Sometimes I have trouble seeing the forest for the trees. Especially when it comes to "Bible stories" I've heard since I was knee-high to a grasshopper. Especially when it comes to stories about things like wine and wedding banquets --not exactly part of my daily train of thought. So, I often pray for the Holy Spirit to show me what He wants me to notice in a passage, and to remove my know-it-all-ism (which is really that rebellious, self-indulgent idea I've read this stuff a thousand times and there couldn't possibly be anything new for me to glean). He mercifully --instead of zapping me into oblivion, which is closer to what I deserve --moves all those familiar facts to the side and grants me the privilege of the Word of Life, the truth that will free me in spite of myself. This morning, it was a glimpse into the significance of the wedding at Cana.
In John 2:1-12, God, through the Apostle John, tells us of Jesus' "first miracle" as He was beginning His public ministry. You may know the events in detail. Jesus attends a wedding with His mother and disciples. The banquet runs out of wine. Jesus' mother comes to Him and urges Him to do something. Jesus calls for water pots to be filled and transforms the water into wine of greater quality than what was previously served.
Here's where the trees parted for me this morning --verse 6 (Complete Jewish Bible):
Now six stone water-jars were standing there for the Jewish ceremonial washings,
These pots were used for ritual cleansing water, the water of cleansing under the Law, a temporary means of atonement; a means that, quite frankly, the religious teachers had adopted as being the end-all-to beat-all rather than a foreshadowing of what God would do. They had burdened the people with additional shoulds, and excluded people who, through no fault of their own were unclean and in need of compassion. They upheld the letter of God's Torah and despised the spirit of it. Jesus' first miracle, the beginning of His ministry checks that attitude: He takes the water of ceremony, a foreshadow, and transforms it into what would be --what is to us at our Communion tables today --a representation of the purification to come at the cross through His blood! Many Jews had put their faith in ablution as a means of acceptance, rather than faith in the work of God through the means given them. At a wedding on a Tuesday in Cana, Jesus shows them there is a better way; faith in Him and His future work at the cross, the remission of sin through His blood. Pots once standing prepared for cleansing in accordance with Torah now stood full of wine, representative of the blood that cleanses once for all!
And look at the words of the banquet master when he has tasted the wine; he seeks out the bridegroom and exclaims:
Everyone else serves the good wine first and the poorer wine after people have drunk freely. But you have kept the good wine until now!
The good wine! The Greek word translated good can mean "genuine, precious, approved." Not simply delicious, but of superior purity and quality. It had been kept back (or so he thought), through all the bottles of good but hardly the best wine, until the time the bridegroom had given the signal, until this moment.
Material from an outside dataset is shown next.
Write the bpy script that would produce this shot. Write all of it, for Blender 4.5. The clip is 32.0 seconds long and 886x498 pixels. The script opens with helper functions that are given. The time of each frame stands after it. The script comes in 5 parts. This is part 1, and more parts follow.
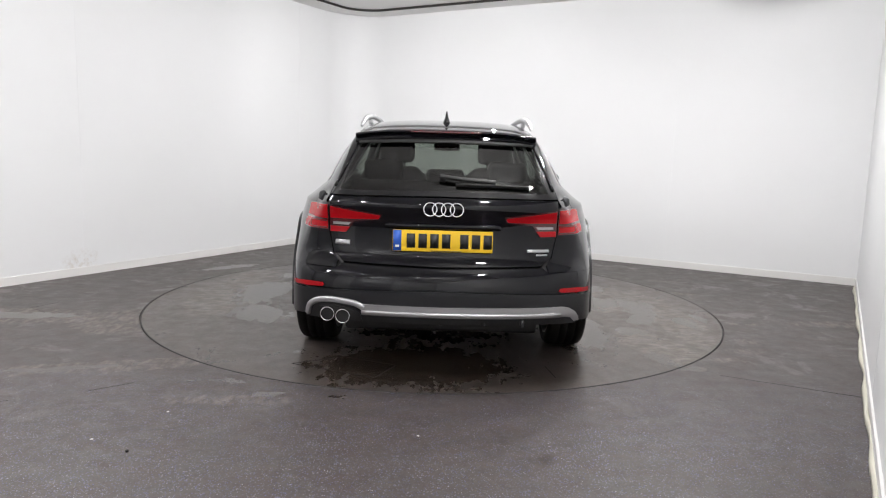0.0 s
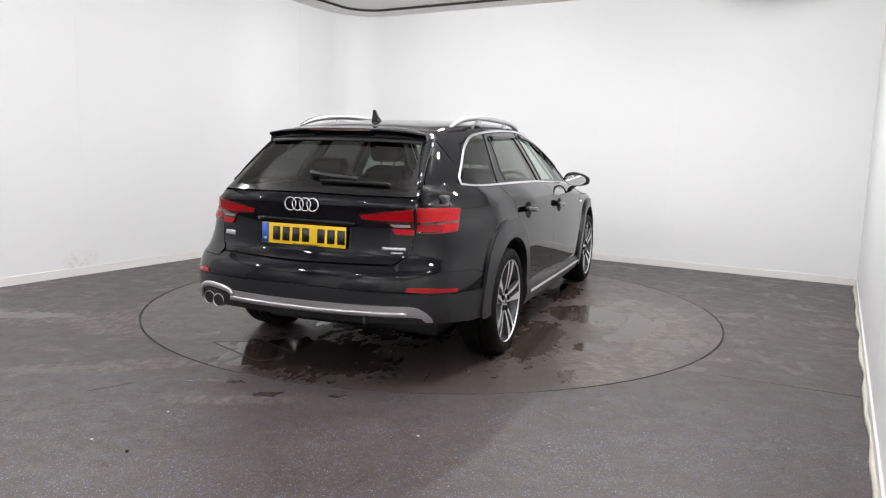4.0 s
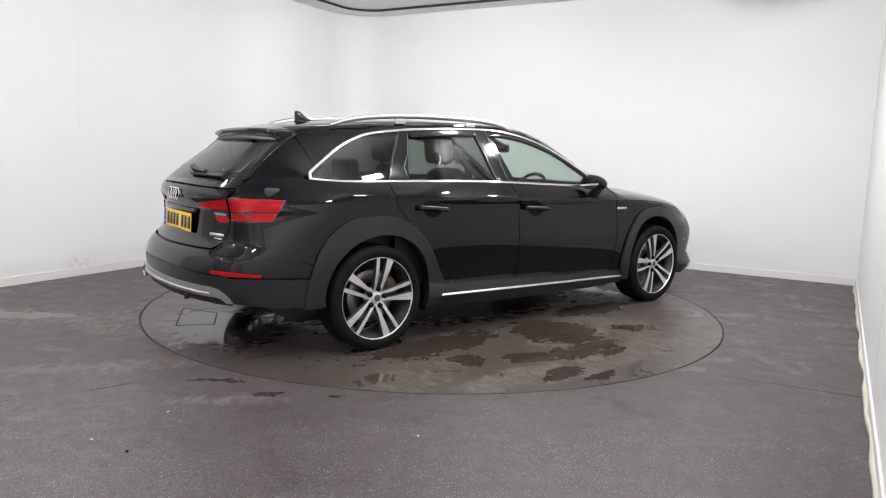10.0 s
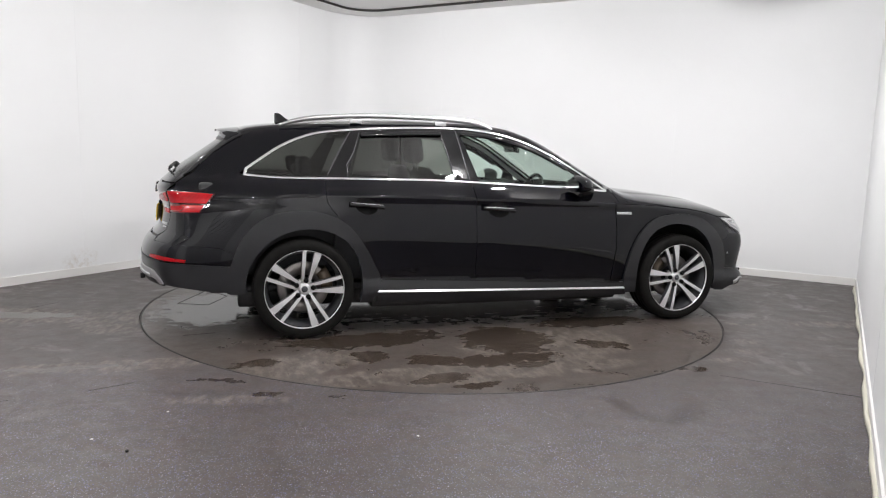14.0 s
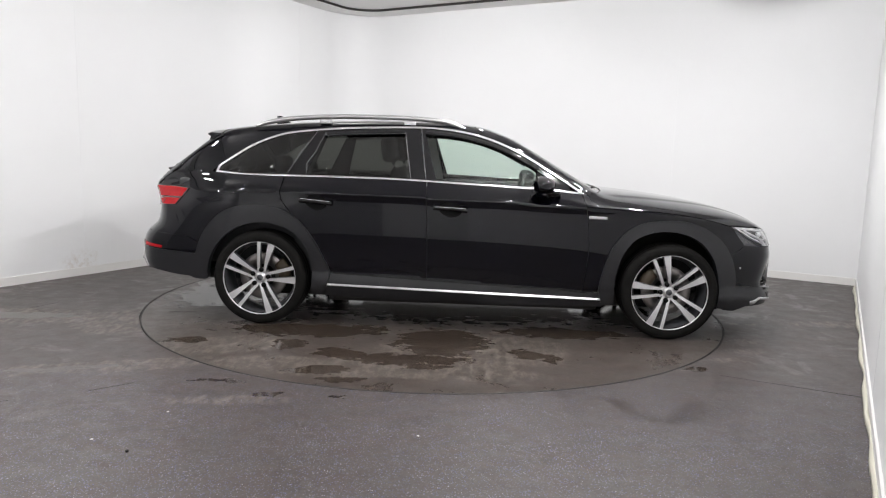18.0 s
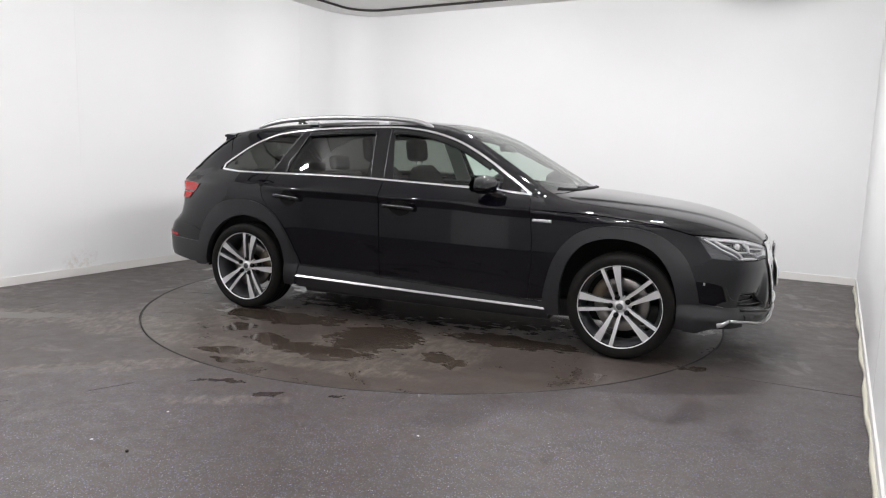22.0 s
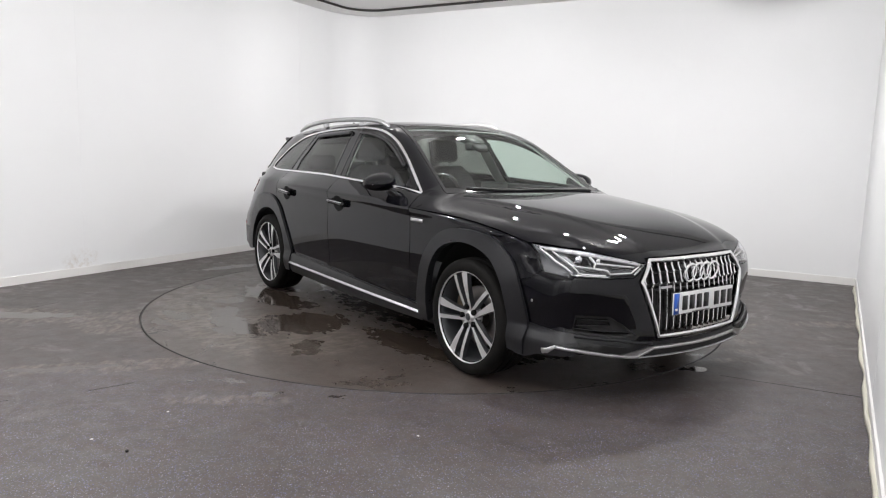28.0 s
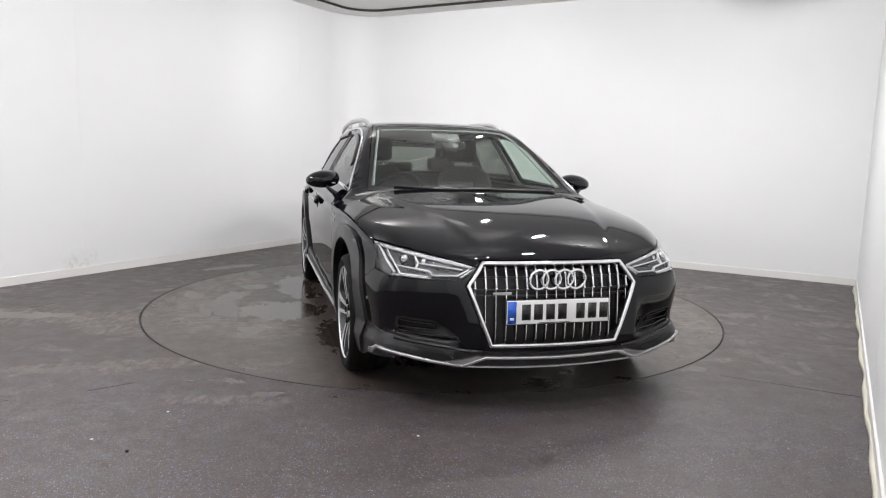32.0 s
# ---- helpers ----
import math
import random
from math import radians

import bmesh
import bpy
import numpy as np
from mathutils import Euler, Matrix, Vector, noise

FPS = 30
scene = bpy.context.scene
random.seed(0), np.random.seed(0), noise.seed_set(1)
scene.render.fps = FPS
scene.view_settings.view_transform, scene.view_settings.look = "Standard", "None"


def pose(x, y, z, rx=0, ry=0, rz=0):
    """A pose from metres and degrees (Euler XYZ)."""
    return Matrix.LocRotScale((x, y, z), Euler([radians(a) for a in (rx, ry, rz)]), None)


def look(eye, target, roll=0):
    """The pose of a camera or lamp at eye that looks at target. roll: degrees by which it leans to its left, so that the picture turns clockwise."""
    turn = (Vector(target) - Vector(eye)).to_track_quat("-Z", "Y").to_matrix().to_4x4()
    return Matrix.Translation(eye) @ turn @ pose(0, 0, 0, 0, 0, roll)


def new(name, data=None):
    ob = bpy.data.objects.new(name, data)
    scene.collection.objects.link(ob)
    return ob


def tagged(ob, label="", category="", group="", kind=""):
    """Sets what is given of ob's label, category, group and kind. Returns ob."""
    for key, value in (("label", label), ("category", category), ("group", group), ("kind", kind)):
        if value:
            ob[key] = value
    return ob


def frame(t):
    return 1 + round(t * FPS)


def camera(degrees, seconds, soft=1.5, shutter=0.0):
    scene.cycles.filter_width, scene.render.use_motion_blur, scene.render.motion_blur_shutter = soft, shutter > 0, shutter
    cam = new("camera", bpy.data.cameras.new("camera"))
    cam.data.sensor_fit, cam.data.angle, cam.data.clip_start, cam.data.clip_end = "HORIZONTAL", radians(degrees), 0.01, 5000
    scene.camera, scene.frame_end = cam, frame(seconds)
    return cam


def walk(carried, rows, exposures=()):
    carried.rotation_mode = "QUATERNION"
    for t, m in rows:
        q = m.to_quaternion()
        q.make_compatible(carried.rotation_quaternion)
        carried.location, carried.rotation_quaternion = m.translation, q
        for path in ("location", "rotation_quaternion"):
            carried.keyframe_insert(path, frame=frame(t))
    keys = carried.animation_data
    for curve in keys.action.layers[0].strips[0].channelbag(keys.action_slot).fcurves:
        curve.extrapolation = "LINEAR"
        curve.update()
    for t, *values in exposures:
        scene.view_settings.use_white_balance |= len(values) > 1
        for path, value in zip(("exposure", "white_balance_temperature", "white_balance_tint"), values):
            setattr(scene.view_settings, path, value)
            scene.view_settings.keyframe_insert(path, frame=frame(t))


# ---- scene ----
from mathutils import geometry

EYE = Vector((0.0, -5.689, 1.231))
AIM = EYE + Vector((0.01131, 0.99042, -0.13763))
cam = camera(64.8, 32.0, 1.15)
walk(cam, [(0.0, look(EYE, AIM, 1.565)), (32.0, look(EYE, AIM, 1.565))])

# ---- light: a closed white studio under rows of ceiling lamps ----
world = bpy.data.worlds.new("world")
scene.world = world
world.use_nodes = True
world.node_tree.nodes["Background"].inputs[0].default_value = (0.9, 0.95, 1.0, 1)
world.node_tree.nodes["Background"].inputs[1].default_value = 0.05
scene.view_settings.exposure = 0.0
LAMP_POWER, LAMP_GLOW, LAMP_COLOUR = 26.2, 40.0, (1.0, 0.985, 0.990)


# ---- materials ----
def mat(name, col=(0.8, 0.8, 0.8), rough=0.5, metal=0.0, **more):
    m = bpy.data.materials.new(name)
    m.use_nodes = True
    b = m.node_tree.nodes["Principled BSDF"]
    b.inputs["Base Color"].default_value = (*col, 1)
    b.inputs["Roughness"].default_value = rough
    b.inputs["Metallic"].default_value = metal
    for key, value in more.items():
        b.inputs[key.replace("_", " ")].default_value = value
    return m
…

The water always pointed to the blood. Through all the shadows, through all the symbols, until such a time as was appointed, the water served. But now, we place our faith in the genuine, the precious, the approved One who shed His blood for us, whose sacrifice we commemorate with the wine each time we celebrate the Lord's Supper; our thoughts and hearts turned toward the blood. The wedding at Cana, pointing forward, Law to grace; the Communion table pointing back, grace to faith. But lest we fall into the same trap as the teachers of Jesus' day, let us hold fast to the assurance the Communion table points forward as well, to another wedding, the Marriage Supper of the Lamb, which all the members of the Body will attend; the Bride of Christ. We will partake in our Bridegroom fully, and shadows will be no more. We shall know as we are known, the superficial and semantic pulled back to reveal greater truth, deeper significance, the better wine of our Savior.